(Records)
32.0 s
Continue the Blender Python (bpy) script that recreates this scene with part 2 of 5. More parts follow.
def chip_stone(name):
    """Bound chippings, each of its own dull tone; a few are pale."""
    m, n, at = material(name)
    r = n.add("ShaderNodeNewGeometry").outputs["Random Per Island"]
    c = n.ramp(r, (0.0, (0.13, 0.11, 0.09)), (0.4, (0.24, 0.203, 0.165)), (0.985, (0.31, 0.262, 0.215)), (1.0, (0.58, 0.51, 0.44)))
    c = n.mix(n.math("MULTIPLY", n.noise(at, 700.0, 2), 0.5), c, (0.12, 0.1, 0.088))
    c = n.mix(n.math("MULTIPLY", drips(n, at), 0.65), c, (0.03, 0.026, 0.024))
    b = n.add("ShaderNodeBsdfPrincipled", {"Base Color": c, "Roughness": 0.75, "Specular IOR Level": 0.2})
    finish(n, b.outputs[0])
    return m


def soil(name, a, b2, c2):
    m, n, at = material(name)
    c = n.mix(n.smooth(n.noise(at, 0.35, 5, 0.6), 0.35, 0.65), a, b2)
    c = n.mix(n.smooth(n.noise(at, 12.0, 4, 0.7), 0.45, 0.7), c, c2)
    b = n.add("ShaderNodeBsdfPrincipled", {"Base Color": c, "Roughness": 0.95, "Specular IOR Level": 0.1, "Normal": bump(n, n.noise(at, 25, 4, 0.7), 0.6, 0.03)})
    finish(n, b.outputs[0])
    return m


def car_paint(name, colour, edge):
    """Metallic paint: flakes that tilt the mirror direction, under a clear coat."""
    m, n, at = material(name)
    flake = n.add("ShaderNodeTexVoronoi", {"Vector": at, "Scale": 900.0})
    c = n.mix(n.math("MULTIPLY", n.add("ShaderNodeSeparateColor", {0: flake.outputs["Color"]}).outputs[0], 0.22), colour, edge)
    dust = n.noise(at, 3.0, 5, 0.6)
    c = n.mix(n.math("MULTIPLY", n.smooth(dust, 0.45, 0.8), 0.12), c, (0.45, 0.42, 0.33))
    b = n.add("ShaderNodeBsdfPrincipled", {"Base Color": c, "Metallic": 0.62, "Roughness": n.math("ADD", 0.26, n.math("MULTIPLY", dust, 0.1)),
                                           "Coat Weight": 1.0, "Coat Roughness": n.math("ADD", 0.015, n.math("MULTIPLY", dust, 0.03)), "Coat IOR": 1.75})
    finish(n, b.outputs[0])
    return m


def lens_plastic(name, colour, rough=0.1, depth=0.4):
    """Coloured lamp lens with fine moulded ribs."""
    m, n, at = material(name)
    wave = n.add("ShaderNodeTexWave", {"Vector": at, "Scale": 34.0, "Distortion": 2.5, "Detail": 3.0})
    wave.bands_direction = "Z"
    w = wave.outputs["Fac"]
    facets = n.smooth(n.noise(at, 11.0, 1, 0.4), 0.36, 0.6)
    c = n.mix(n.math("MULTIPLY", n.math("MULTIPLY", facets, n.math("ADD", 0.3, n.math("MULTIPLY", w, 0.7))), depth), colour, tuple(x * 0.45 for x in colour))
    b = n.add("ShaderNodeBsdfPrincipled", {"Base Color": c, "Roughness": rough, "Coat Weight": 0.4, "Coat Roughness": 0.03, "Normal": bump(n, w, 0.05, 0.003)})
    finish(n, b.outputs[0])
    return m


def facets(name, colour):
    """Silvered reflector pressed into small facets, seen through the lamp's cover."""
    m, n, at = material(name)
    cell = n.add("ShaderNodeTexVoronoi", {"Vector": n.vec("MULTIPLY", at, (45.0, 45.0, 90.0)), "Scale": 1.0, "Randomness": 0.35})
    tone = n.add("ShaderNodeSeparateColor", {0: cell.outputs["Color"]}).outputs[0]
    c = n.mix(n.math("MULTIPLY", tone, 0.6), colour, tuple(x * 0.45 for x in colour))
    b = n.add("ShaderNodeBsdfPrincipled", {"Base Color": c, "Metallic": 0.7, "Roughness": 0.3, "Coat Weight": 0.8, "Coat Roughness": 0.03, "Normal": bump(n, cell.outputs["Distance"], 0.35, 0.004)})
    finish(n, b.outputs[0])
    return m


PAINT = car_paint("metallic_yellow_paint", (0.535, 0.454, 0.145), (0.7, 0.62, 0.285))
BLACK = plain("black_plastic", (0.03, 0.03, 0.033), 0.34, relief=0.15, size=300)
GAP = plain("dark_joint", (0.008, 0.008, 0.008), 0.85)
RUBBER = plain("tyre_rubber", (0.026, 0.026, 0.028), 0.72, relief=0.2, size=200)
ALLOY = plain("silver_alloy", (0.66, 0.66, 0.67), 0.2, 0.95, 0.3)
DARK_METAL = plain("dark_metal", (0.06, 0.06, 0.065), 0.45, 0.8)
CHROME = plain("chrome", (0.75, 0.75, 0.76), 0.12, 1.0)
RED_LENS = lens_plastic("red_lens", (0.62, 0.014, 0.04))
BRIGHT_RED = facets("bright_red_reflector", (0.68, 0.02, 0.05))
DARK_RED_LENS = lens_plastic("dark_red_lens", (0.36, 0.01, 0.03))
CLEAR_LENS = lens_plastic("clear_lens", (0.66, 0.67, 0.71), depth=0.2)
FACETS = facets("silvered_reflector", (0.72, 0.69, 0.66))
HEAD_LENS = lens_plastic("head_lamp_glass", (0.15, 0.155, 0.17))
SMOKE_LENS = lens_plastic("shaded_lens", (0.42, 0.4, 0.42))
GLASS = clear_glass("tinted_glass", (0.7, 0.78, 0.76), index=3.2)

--

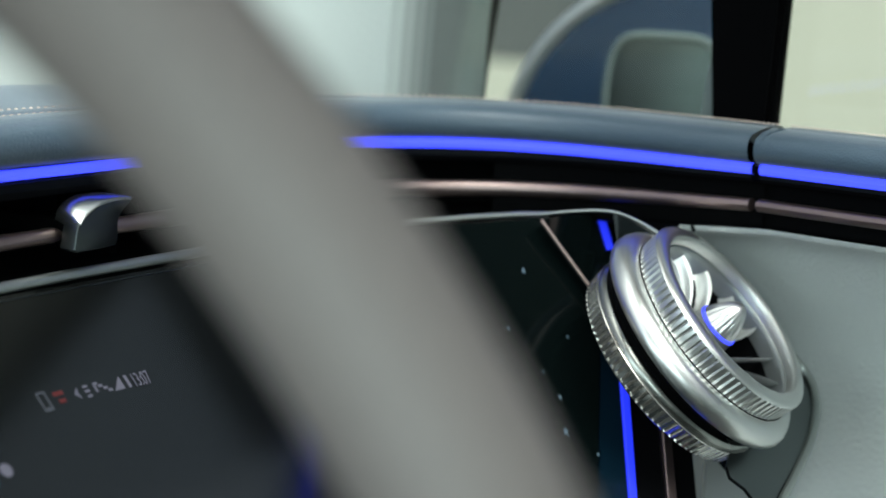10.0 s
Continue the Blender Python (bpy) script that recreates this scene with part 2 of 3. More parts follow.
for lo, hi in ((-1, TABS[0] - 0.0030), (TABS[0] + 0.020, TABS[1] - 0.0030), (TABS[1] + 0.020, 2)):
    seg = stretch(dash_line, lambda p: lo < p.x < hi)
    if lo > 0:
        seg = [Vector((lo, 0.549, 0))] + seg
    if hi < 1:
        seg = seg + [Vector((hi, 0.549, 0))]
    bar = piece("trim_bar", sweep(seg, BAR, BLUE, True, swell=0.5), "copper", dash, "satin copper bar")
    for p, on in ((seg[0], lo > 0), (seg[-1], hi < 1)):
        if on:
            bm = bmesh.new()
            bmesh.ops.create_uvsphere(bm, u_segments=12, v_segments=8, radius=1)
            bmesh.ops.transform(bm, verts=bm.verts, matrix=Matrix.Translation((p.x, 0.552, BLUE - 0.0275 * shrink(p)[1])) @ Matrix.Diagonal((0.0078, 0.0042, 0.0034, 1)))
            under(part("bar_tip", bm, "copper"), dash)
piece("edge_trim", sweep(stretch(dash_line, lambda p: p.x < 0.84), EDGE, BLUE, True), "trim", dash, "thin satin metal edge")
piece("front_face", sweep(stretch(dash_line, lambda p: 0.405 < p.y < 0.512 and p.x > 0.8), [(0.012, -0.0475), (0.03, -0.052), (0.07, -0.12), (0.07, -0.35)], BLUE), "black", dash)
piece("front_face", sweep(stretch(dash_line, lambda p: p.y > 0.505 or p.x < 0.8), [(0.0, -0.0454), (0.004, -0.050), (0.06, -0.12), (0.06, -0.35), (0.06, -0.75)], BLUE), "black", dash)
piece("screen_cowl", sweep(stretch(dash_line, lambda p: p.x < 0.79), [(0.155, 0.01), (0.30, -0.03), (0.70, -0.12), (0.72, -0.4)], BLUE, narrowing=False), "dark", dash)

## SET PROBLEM
Look through the records and gather each line with the word "that".

## REPLY TO THE TASK
Continue the Blender Python (bpy) script that recreates this scene with part 2 of 5. More parts follow.
    """Metallic paint: flakes that tilt the mirror direction, under a clear coat."""
Continue the Blender Python (bpy) script that recreates this scene with part 2 of 3. More parts follow.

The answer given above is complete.